### Directive
Set down exactly the lines from the one with "Continue the Blender" to the one with "M = Matrix.Translation((2.316, 0, 0.366))", both included, and no line outside that range.

Records from a collection:
[start]
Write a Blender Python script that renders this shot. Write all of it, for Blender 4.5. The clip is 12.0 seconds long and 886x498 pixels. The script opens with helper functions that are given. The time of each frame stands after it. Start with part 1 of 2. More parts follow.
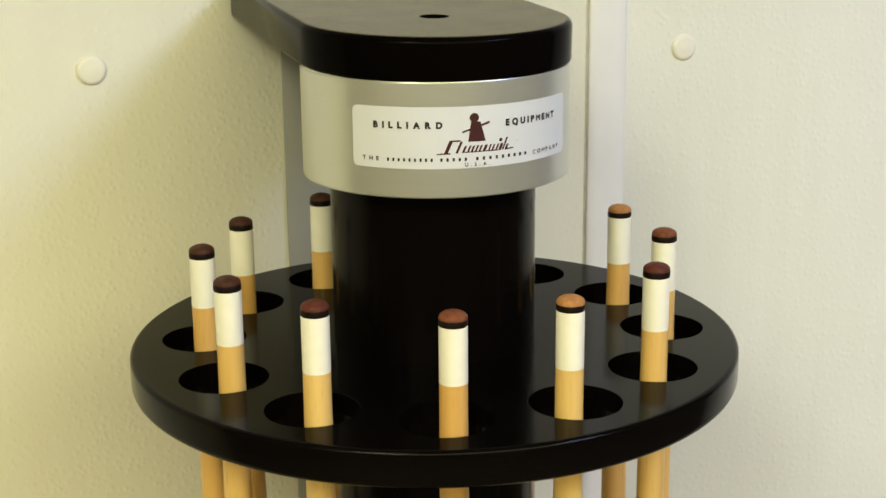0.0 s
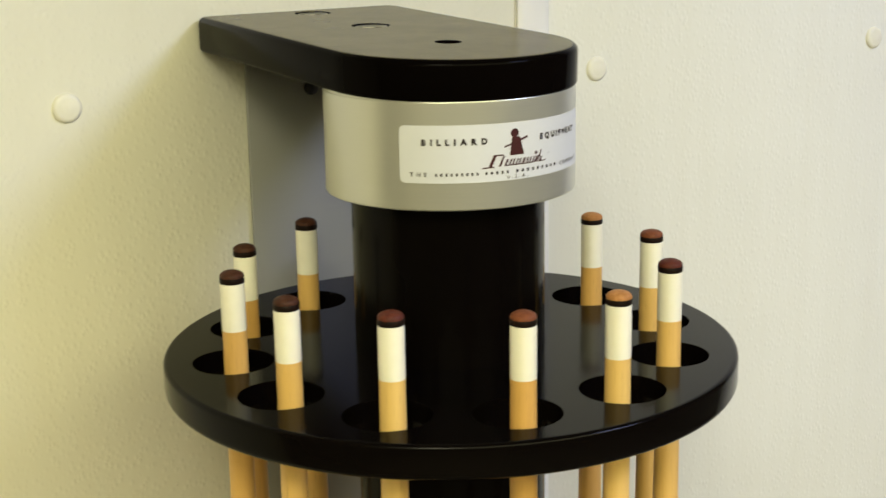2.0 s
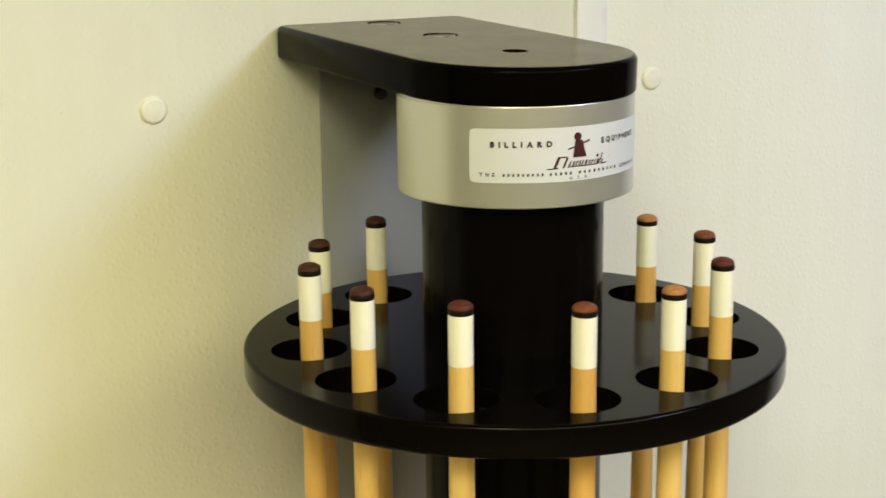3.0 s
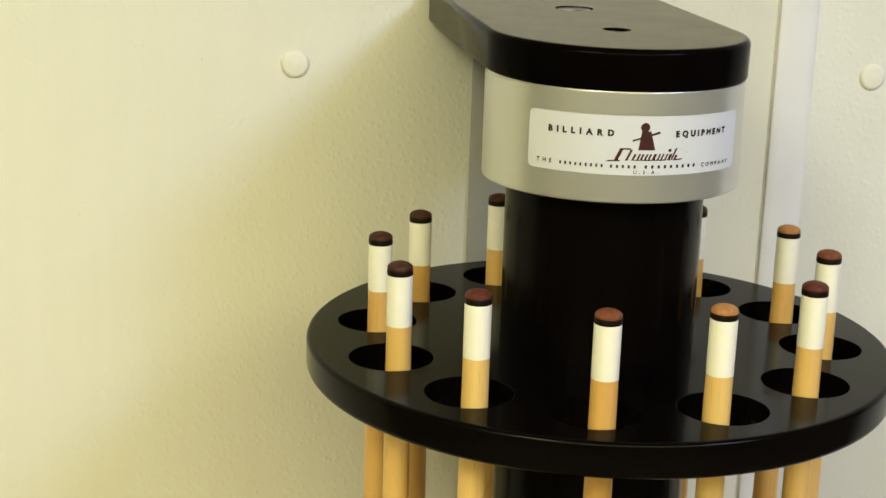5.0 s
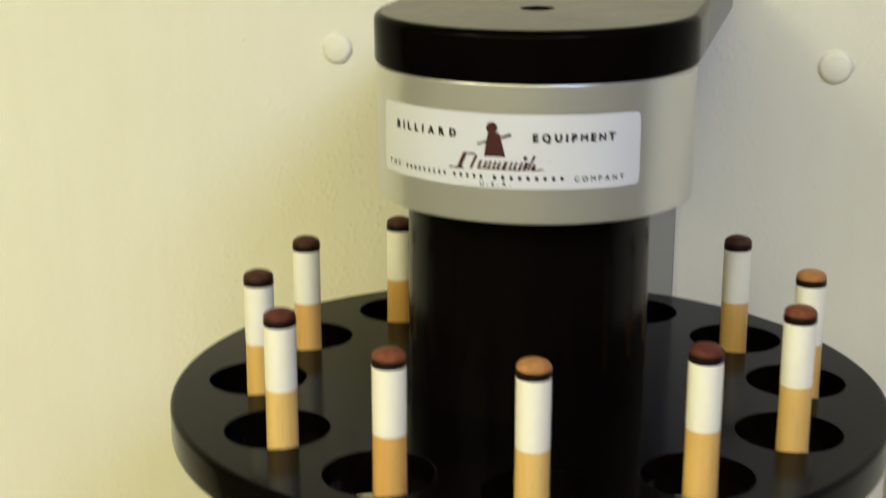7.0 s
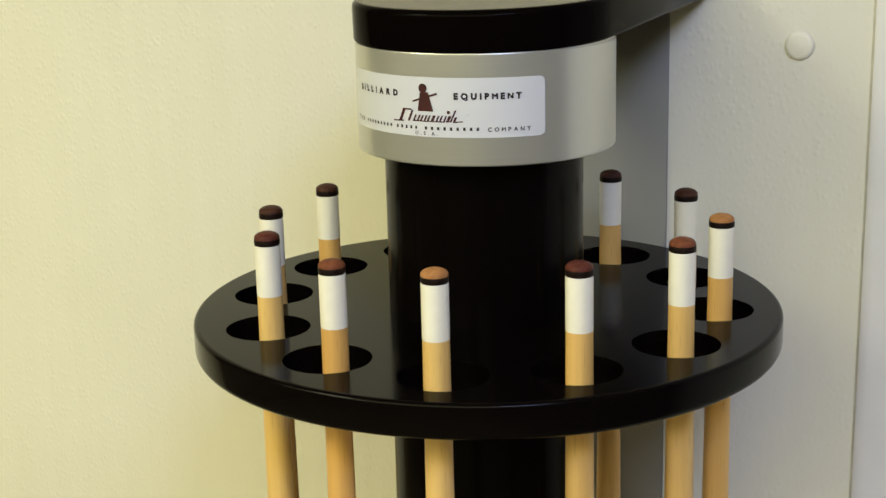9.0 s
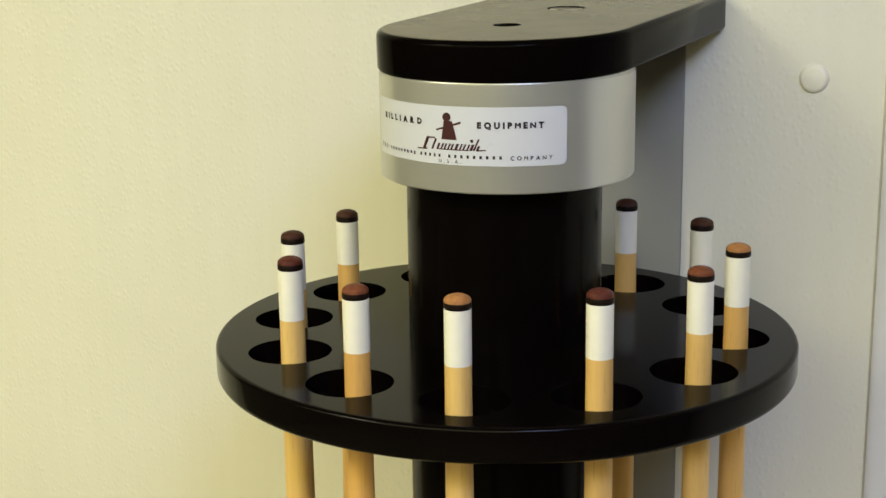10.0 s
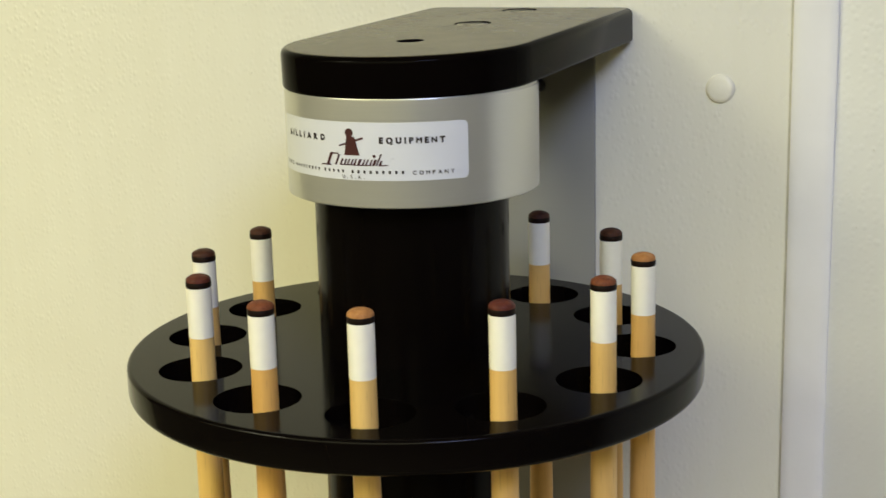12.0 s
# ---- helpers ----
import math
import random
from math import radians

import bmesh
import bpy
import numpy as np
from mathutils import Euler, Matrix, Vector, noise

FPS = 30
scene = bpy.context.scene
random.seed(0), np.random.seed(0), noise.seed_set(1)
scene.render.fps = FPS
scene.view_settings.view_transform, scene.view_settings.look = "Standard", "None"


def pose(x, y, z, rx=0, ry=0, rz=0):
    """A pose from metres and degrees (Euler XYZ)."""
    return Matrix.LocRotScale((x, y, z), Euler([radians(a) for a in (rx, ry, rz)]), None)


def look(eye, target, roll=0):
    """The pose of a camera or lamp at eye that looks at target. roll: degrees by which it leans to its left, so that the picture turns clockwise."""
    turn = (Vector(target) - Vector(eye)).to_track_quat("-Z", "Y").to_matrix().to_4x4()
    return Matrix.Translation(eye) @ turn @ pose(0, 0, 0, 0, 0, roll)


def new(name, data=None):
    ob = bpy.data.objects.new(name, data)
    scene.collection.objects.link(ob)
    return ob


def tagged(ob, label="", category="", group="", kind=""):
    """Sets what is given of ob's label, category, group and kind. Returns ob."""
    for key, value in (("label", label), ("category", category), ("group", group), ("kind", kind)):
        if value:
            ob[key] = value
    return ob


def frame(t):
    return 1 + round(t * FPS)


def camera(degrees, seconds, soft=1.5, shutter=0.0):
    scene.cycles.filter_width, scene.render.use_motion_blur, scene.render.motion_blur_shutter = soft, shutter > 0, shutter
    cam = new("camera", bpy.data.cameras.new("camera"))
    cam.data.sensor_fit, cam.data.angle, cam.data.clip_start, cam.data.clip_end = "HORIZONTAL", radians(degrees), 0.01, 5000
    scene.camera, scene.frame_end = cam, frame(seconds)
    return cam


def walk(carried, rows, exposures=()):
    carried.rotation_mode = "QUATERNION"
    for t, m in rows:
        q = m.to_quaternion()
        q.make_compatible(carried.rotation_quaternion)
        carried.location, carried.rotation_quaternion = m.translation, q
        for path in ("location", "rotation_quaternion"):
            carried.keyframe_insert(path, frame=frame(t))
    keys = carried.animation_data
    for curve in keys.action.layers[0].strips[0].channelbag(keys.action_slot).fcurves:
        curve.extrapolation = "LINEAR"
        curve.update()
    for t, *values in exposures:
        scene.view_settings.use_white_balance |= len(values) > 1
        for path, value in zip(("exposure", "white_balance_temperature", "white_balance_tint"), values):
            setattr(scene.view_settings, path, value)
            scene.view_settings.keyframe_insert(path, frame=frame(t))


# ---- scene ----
[end]
[start]
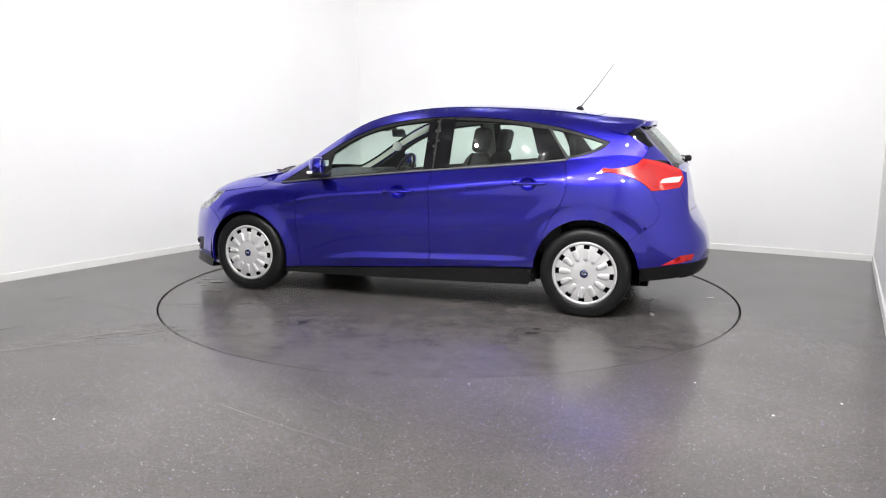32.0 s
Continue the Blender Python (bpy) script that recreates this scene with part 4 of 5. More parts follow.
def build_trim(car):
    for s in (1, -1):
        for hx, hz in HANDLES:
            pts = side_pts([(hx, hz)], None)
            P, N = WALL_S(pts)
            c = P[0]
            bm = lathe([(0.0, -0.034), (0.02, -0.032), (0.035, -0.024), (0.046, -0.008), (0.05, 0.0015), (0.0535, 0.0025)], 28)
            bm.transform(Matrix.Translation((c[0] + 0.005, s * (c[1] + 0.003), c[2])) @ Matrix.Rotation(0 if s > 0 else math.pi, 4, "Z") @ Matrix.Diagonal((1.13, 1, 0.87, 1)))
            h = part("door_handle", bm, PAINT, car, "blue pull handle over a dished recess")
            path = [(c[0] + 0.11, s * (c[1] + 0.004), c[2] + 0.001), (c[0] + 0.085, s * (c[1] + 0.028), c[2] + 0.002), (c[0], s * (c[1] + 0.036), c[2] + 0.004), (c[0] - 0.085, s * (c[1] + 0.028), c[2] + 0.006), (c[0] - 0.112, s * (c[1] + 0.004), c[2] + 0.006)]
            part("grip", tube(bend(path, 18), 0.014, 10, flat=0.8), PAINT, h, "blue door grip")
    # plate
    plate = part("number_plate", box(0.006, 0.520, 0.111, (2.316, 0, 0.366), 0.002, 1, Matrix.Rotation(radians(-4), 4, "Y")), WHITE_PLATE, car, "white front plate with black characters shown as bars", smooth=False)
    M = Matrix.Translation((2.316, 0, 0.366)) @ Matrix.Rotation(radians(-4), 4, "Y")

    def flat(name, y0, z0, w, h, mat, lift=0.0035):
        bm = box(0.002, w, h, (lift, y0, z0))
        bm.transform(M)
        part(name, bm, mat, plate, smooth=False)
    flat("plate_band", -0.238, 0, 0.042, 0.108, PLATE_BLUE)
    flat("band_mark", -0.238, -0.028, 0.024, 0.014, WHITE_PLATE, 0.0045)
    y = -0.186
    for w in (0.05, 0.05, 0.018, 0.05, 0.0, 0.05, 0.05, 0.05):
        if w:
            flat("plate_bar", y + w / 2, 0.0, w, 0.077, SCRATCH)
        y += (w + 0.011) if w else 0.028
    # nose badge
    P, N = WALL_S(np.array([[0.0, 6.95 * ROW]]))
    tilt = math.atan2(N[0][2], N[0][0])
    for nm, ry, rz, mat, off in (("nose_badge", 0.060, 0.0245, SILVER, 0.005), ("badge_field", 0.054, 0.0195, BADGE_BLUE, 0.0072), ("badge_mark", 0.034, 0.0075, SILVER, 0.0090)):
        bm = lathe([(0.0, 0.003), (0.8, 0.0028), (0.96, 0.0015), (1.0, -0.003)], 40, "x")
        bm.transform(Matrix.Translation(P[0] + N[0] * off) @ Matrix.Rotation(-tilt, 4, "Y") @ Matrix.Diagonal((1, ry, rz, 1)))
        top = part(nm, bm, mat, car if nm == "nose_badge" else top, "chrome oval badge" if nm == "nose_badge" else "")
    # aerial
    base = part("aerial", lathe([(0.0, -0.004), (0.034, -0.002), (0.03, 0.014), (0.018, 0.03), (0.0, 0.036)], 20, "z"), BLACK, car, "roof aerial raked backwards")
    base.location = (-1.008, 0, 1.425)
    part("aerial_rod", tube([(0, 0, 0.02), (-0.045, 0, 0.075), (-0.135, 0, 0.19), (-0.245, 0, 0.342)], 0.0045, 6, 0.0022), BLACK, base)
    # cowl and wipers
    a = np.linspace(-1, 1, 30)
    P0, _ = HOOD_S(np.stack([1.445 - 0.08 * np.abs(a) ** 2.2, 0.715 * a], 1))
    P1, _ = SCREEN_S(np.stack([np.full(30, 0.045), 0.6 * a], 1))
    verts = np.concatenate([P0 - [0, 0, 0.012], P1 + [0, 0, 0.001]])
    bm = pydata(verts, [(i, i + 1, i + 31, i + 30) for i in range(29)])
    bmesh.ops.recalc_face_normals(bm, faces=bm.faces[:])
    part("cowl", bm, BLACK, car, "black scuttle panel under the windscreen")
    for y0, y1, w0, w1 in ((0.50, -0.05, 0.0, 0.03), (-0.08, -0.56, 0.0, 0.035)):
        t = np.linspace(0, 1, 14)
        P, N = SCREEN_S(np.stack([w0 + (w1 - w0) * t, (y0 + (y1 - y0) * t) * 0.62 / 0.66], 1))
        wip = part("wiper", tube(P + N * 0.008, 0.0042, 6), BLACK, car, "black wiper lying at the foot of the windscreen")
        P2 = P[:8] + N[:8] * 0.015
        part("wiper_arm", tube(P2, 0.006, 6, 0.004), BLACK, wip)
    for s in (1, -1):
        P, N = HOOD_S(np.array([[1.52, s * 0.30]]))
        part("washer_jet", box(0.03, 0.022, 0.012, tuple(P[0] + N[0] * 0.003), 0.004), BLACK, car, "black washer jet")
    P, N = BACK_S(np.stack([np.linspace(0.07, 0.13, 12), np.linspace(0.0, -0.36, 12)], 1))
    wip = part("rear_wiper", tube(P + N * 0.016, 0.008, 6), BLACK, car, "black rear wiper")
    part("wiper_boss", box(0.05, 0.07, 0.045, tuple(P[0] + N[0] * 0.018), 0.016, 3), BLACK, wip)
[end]
### Response to this exercise
Continue the Blender Python (bpy) script that recreates this scene with part 4 of 5. More parts follow.
def build_trim(car):
    for s in (1, -1):
        for hx, hz in HANDLES:
            pts = side_pts([(hx, hz)], None)
            P, N = WALL_S(pts)
            c = P[0]
            bm = lathe([(0.0, -0.034), (0.02, -0.032), (0.035, -0.024), (0.046, -0.008), (0.05, 0.0015), (0.0535, 0.0025)], 28)
            bm.transform(Matrix.Translation((c[0] + 0.005, s * (c[1] + 0.003), c[2])) @ Matrix.Rotation(0 if s > 0 else math.pi, 4, "Z") @ Matrix.Diagonal((1.13, 1, 0.87, 1)))
            h = part("door_handle", bm, PAINT, car, "blue pull handle over a dished recess")
            path = [(c[0] + 0.11, s * (c[1] + 0.004), c[2] + 0.001), (c[0] + 0.085, s * (c[1] + 0.028), c[2] + 0.002), (c[0], s * (c[1] + 0.036), c[2] + 0.004), (c[0] - 0.085, s * (c[1] + 0.028), c[2] + 0.006), (c[0] - 0.112, s * (c[1] + 0.004), c[2] + 0.006)]
            part("grip", tube(bend(path, 18), 0.014, 10, flat=0.8), PAINT, h, "blue door grip")
    # plate
    plate = part("number_plate", box(0.006, 0.520, 0.111, (2.316, 0, 0.366), 0.002, 1, Matrix.Rotation(radians(-4), 4, "Y")), WHITE_PLATE, car, "white front plate with black characters shown as bars", smooth=False)
    M = Matrix.Translation((2.316, 0, 0.366)) @ Matrix.Rotation(radians(-4), 4, "Y")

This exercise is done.